Exclude the pictures, then repeat the remaining data exactly.

--- start SUPPLIED MATERIAL ---

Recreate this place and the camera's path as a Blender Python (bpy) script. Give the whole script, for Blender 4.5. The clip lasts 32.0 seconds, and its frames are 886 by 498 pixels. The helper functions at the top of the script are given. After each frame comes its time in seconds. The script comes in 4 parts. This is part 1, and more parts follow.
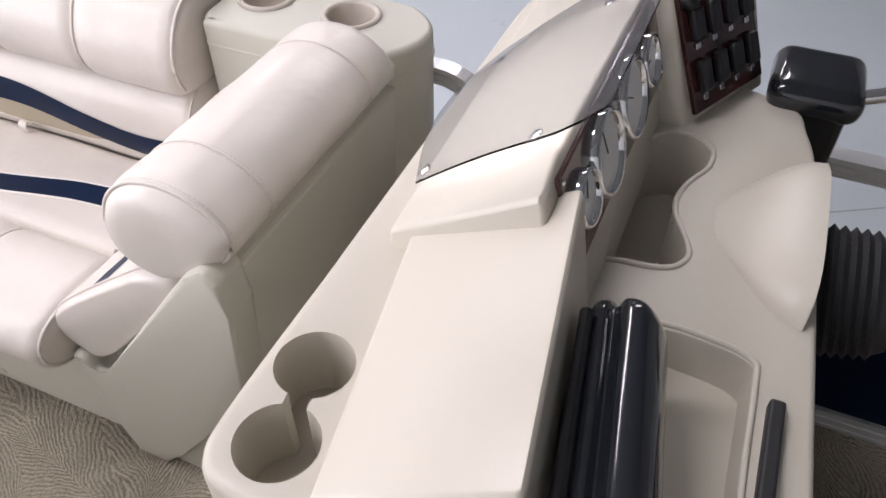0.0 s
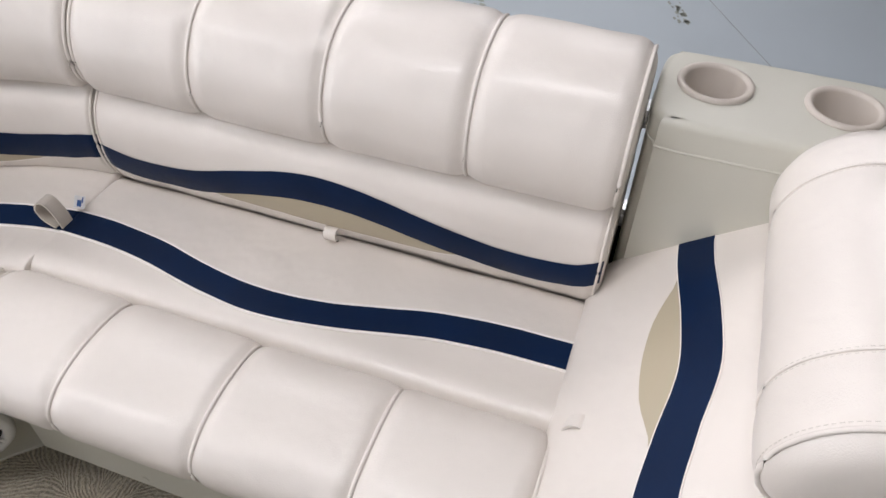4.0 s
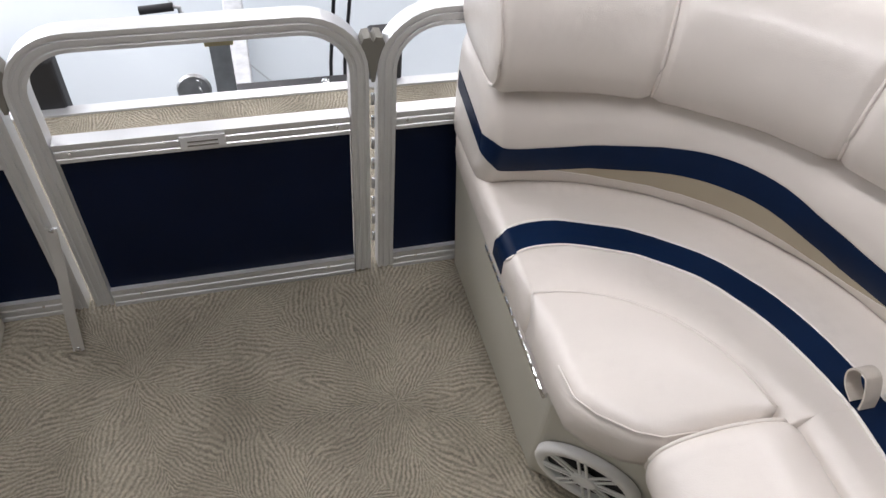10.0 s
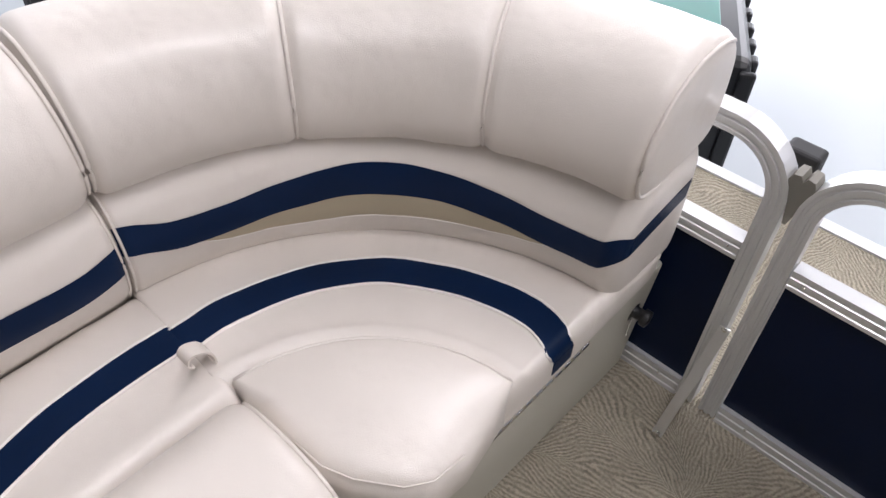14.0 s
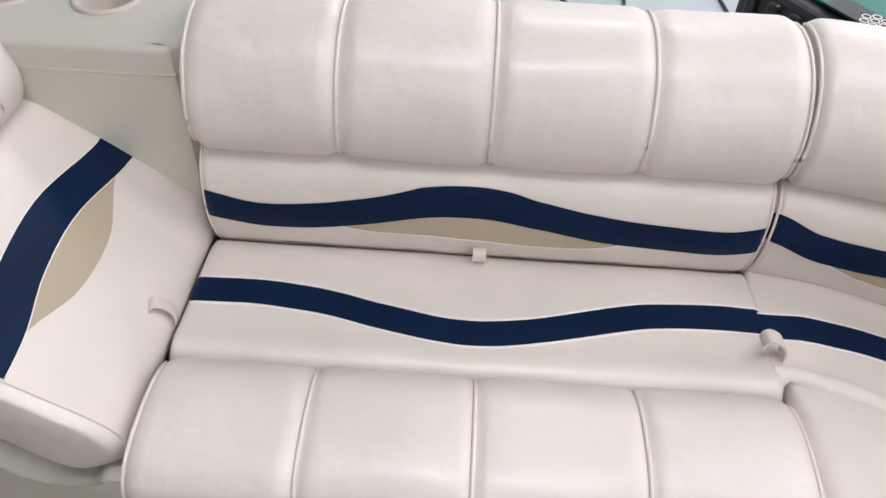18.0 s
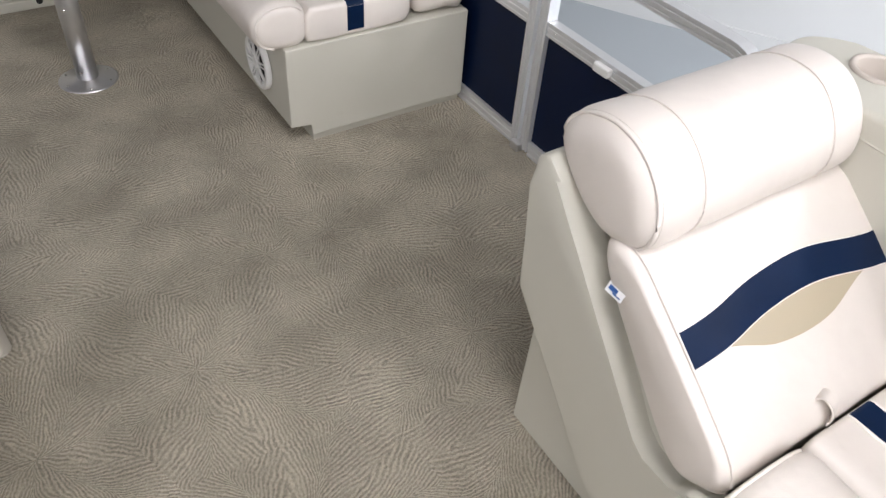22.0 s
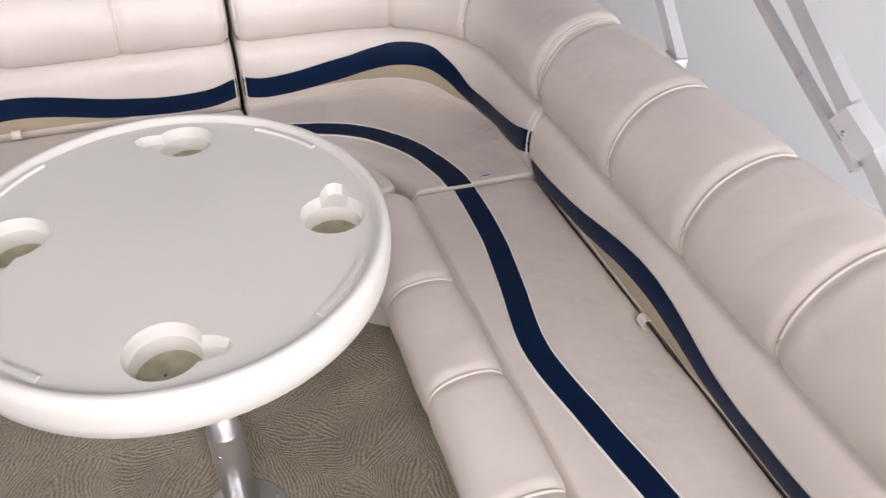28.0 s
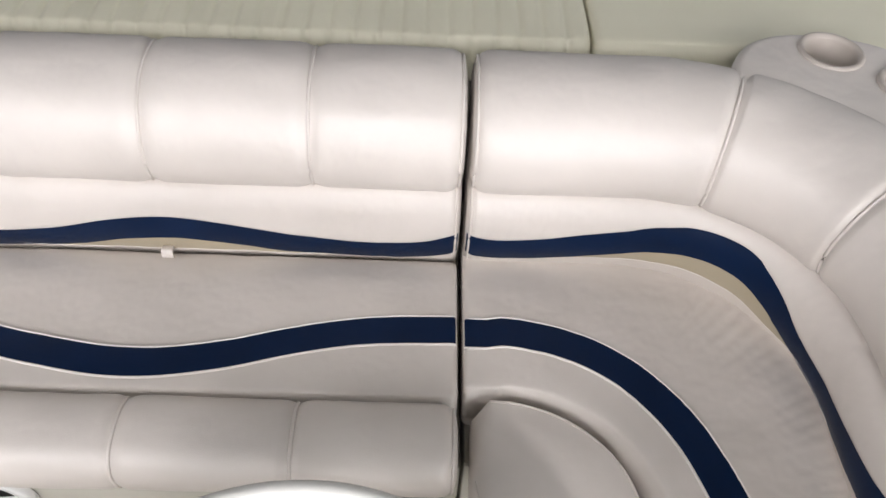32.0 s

--- end SUPPLIED MATERIAL ---

■ **COMPLETE RESPONSE**
Recreate this place and the camera's path as a Blender Python (bpy) script. Give the whole script, for Blender 4.5. The clip lasts 32.0 seconds, and its frames are 886 by 498 pixels. The helper functions at the top of the script are given. After each frame comes its time in seconds. The script comes in 4 parts. This is part 1, and more parts follow.
0.0 s
4.0 s
10.0 s
14.0 s
18.0 s
22.0 s
28.0 s
32.0 s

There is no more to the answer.